— START —
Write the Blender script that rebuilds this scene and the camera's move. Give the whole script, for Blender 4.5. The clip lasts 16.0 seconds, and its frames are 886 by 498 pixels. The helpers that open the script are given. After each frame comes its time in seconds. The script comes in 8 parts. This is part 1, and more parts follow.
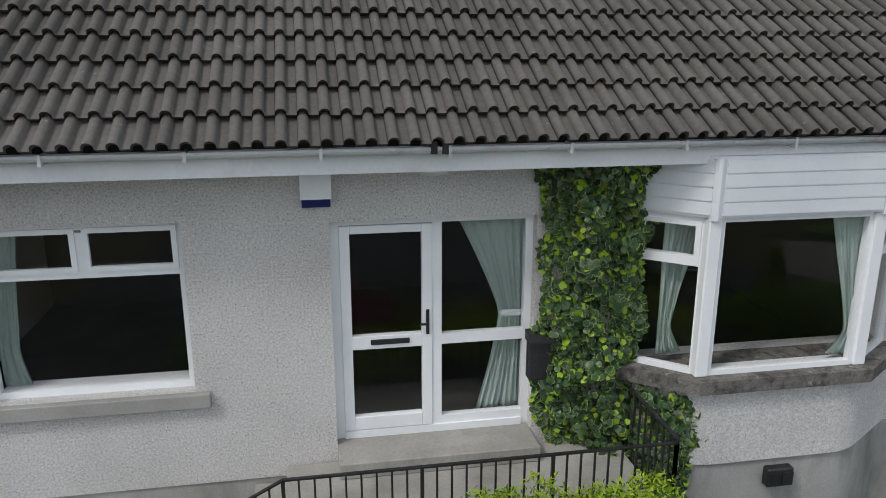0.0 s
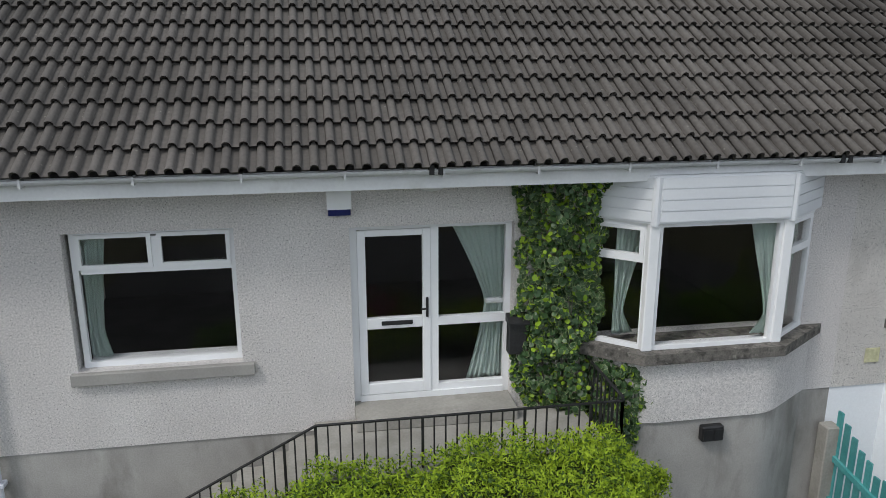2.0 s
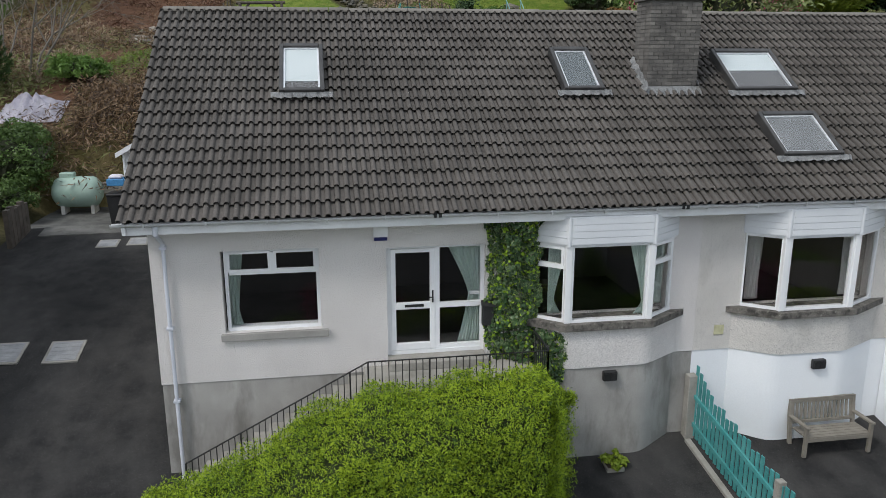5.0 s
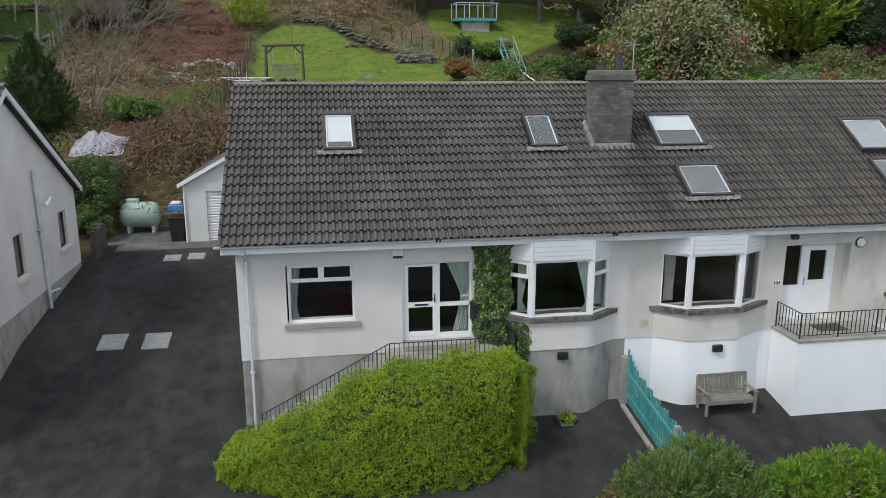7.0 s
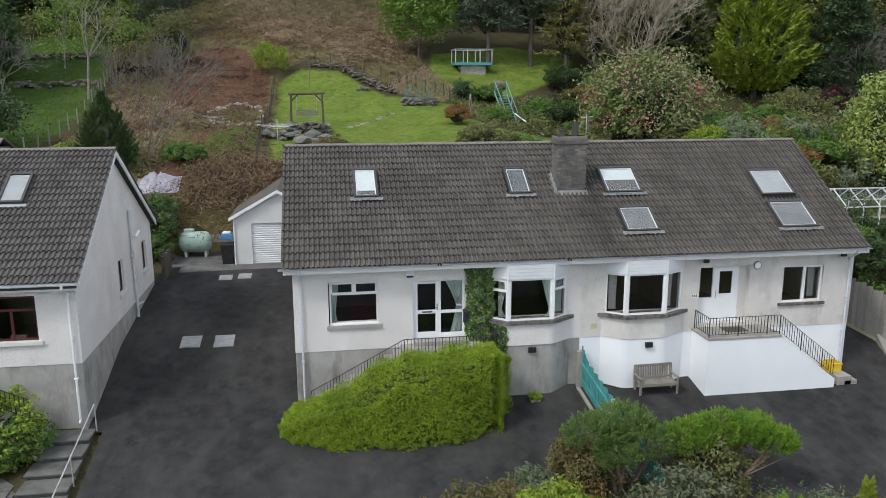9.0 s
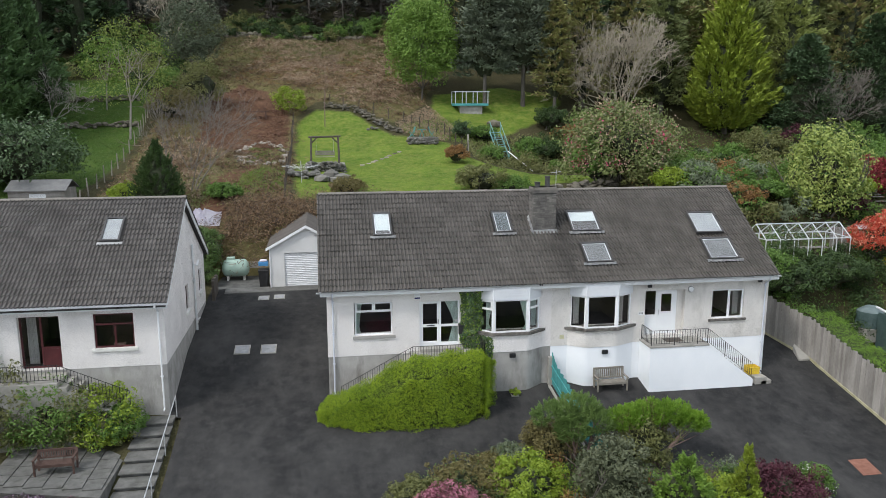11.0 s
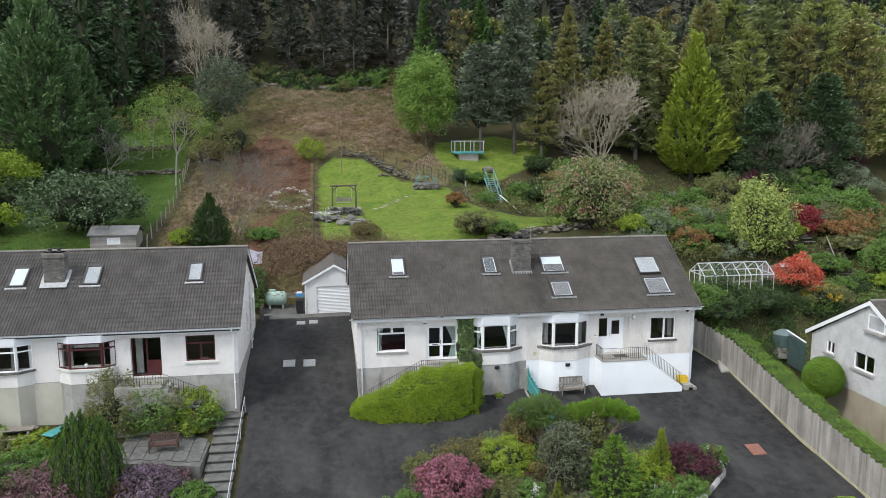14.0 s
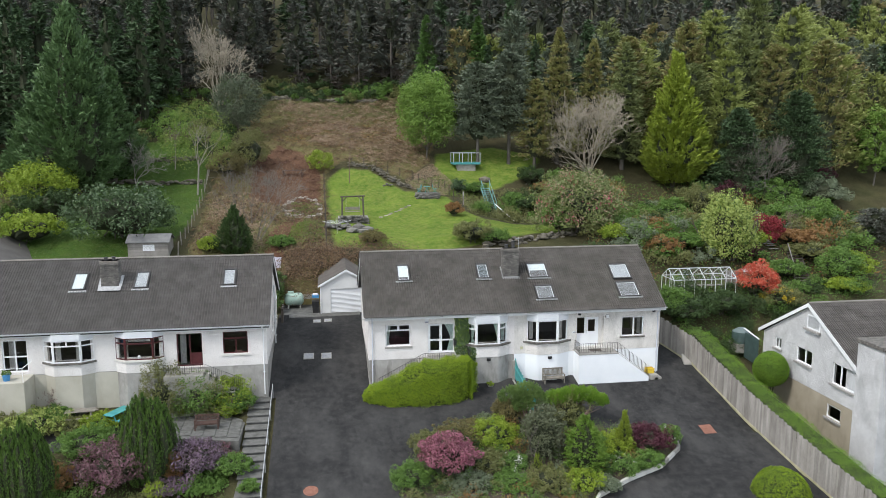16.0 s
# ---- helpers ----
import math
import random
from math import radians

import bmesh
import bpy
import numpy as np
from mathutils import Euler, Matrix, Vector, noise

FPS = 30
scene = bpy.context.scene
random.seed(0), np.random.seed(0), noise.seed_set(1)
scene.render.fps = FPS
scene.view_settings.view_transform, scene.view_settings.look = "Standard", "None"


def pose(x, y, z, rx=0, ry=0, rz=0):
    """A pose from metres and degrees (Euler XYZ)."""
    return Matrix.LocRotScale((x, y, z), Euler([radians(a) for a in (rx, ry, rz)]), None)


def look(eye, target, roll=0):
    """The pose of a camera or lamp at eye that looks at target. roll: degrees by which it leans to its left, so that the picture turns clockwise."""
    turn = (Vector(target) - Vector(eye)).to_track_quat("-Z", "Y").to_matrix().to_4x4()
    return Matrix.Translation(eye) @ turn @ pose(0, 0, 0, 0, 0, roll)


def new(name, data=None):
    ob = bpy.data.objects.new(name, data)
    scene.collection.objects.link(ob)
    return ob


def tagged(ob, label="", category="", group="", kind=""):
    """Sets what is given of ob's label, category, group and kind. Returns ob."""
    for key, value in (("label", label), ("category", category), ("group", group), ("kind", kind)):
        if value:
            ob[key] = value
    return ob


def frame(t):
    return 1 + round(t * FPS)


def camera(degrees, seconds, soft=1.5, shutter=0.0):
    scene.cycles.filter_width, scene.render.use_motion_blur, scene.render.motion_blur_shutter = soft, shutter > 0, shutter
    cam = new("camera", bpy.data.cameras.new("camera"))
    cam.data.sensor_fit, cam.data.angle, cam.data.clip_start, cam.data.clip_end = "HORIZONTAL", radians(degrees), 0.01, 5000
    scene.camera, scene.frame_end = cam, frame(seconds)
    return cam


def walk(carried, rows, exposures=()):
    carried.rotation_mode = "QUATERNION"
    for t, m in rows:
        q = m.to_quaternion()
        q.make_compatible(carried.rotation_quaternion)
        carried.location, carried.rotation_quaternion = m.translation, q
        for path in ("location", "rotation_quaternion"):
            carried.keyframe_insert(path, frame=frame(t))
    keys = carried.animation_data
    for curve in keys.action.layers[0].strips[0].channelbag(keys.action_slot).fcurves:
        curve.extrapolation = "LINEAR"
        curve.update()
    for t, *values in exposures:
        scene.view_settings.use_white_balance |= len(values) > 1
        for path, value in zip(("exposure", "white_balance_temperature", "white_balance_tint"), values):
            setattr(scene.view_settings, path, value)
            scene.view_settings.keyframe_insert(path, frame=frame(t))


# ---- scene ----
LENS = 60.74
PATH = [
    (0.0, look((-0.285, -6.381, 3.633), (1.396, 3.108, 0.965), 0.05)),
    (0.5, look((-0.337, -6.661, 3.710), (1.355, 2.827, 1.043), 0.01)),
    (1.0, look((-0.400, -7.033, 3.808), (1.295, 2.455, 1.144), -0.01)),
    (1.5, look((-0.461, -7.488, 3.926), (1.218, 2.006, 1.273), -0.03)),
    (2.0, look((-0.515, -8.046, 4.065), (1.141, 1.457, 1.428), 0.01)),
    (2.5, look((-0.582, -8.699, 4.225), (1.049, 0.816, 1.616), 0.05)),
    (3.0, look((-0.685, -9.459, 4.417), (0.921, 0.070, 1.846), 0.04)),
    (3.5, look((-0.803, -10.298, 4.625), (0.777, -0.754, 2.094), 0.05)),
    (4.0, look((-0.947, -11.222, 4.857), (0.622, -1.665, 2.366), -0.05)),
    (6.3, look((-1.780, -16.705, 6.438), (-0.238, -7.116, 4.057), -0.00)),
    (6.5, look((-1.868, -17.265, 6.588), (-0.325, -7.671, 4.226), -0.00)),
    (7.0, look((-2.094, -18.707, 6.974), (-0.545, -9.103, 4.656), -0.03)),
    (7.5, look((-2.333, -20.264, 7.379), (-0.781, -10.647, 5.121), -0.03)),
    (8.0, look((-2.586, -21.924, 7.811), (-1.038, -12.292, 5.612), -0.01)),
    (8.5, look((-2.844, -23.654, 8.241), (-1.301, -14.007, 6.105), -0.05)),
    (9.0, look((-3.129, -25.483, 8.682), (-1.593, -15.820, 6.617), -0.11)),
    (11.3, look((-4.387, -33.892, 10.990), (-2.868, -24.172, 9.196), -0.08)),
    (11.5, look((-4.509, -34.609, 11.187), (-2.993, -24.884, 9.419), -0.08)),
    (12.0, look((-4.810, -36.403, 11.676), (-3.294, -26.668, 9.968), -0.07)),
    (12.5, look((-5.103, -38.137, 12.161), (-3.583, -28.393, 10.501), -0.04)),
    (13.0, look((-5.379, -39.924, 12.674), (-3.852, -30.172, 11.075), -0.04)),
    (13.5, look((-5.648, -41.639, 13.170), (-4.122, -31.879, 11.621), -0.05)),
    (14.0, look((-5.924, -43.463, 13.641), (-4.401, -33.701, 12.098), -0.06)),
    (14.5, look((-6.196, -45.188, 14.102), (-4.673, -35.427, 12.552), -0.06)),
    (15.0, look((-6.465, -46.987, 14.572), (-4.942, -37.225, 13.024), -0.07)),
    (15.5, look((-6.729, -48.702, 15.041), (-5.205, -38.941, 13.488), -0.05)),
    (16.0, look((-6.996, -50.529, 15.510), (-5.471, -40.771, 13.942), 0.04)),
]
cam = camera(LENS, 16.0, soft=0.65)
walk(cam, PATH, exposures=((0.0, 0.04), (4.0, 0.09), (7.0, 0.21), (9.0, 0.35), (12.5, 0.59), (16.0, 0.68)))

# ---- light: a bright overcast spring day ----
SUN_AZ, SUN_EL = 238, 50
world = bpy.data.worlds.new("overcast_sky")
scene.world = world
world.use_nodes = True
wn = world.node_tree.nodes
sky = wn.new("ShaderNodeTexSky")
sky.sky_type, sky.sun_disc = "NISHITA", False
sky.sun_elevation, sky.sun_rotation = radians(SUN_EL), radians(SUN_AZ)
sky.air_density, sky.dust_density, sky.ozone_density = 1.0, 4.0, 1.0
veil = wn.new("ShaderNodeMixRGB")
veil.inputs[0].default_value = 0.72
veil.inputs[2].default_value = (9.6, 10.5, 11.6, 1)
world.node_tree.links.new(sky.outputs[0], veil.inputs[1])
world.node_tree.links.new(veil.outputs[0], wn["Background"].inputs[0])
wn["Background"].inputs[1].default_value = 0.1
sun = new("sun", bpy.data.lights.new("sun", "SUN"))
sun.data.energy, sun.data.angle, sun.data.color = 1.5, radians(10), (1.0, 0.98, 0.95)
sun.matrix_world = look((0, 0, 60), (0 - 60 * math.sin(radians(SUN_AZ)) / math.tan(radians(SUN_EL)), 0 - 60 * math.cos(radians(SUN_AZ)) / math.tan(radians(SUN_EL)), 0))


GY = (-95, -60, -30, -15, 0, 4, 12.3, 14.5, 17.5, 20, 23.5, 29, 34, 38, 42, 46, 51, 60, 75, 100, 150, 260)
GZ = (-17, -11.5, -7.5, -5.25, -2.1, -0.98, 0.05, 0.5, 2.9, 4.0, 5.0, 5.7, 6.4, 7.2, 8.4, 10.0, 12.0, 15.0, 20.5, 31, 52, 88)
def hill(x, y):
    """Height of the ground at a place on the plan."""
    z = float(np.interp(y, GY, GZ))
    if y > 14:
        k = min(1.0, (y - 14) / 12)
        z -= k * 1.3 * min(1.0, max(0.0, (x - 8.5) / 5)) * max(0.0, 1 - abs(y - 36) / 16)
        z -= k * 1.2 * min(1.0, max(0.0, (x - 22) / 12))
        z += k * 0.25 * math.sin(x * 0.31 + y * 0.17)
    if x > 18.5 and y > 5.5:
        z += 1.5 * min(1.0, (x - 18.5) / 2) * min(1.0, (y - 5.5) / 3) * max(0.0, min(1.0, (30 - y) / 14))
    if x < -12.6 and y < 0:
        z -= 0.35 * min(1.0, (-12.6 - x)) * min(1.0, -y)
    if x > 21.2 and y < 8:
        z -= min(1.9, (x - 21.2) * 0.8) * min(1.0, (8 - y) / 6)
    return z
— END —
WHAT NEEDS TO BE DONE >> Pick out lines containing the word "target", each one as written.

EXERCISE SOLUTION >>
def look(eye, target, roll=0):
    """The pose of a camera or lamp at eye that looks at target. roll: degrees by which it leans to its left, so that the picture turns clockwise."""
    turn = (Vector(target) - Vector(eye)).to_track_quat("-Z", "Y").to_matrix().to_4x4()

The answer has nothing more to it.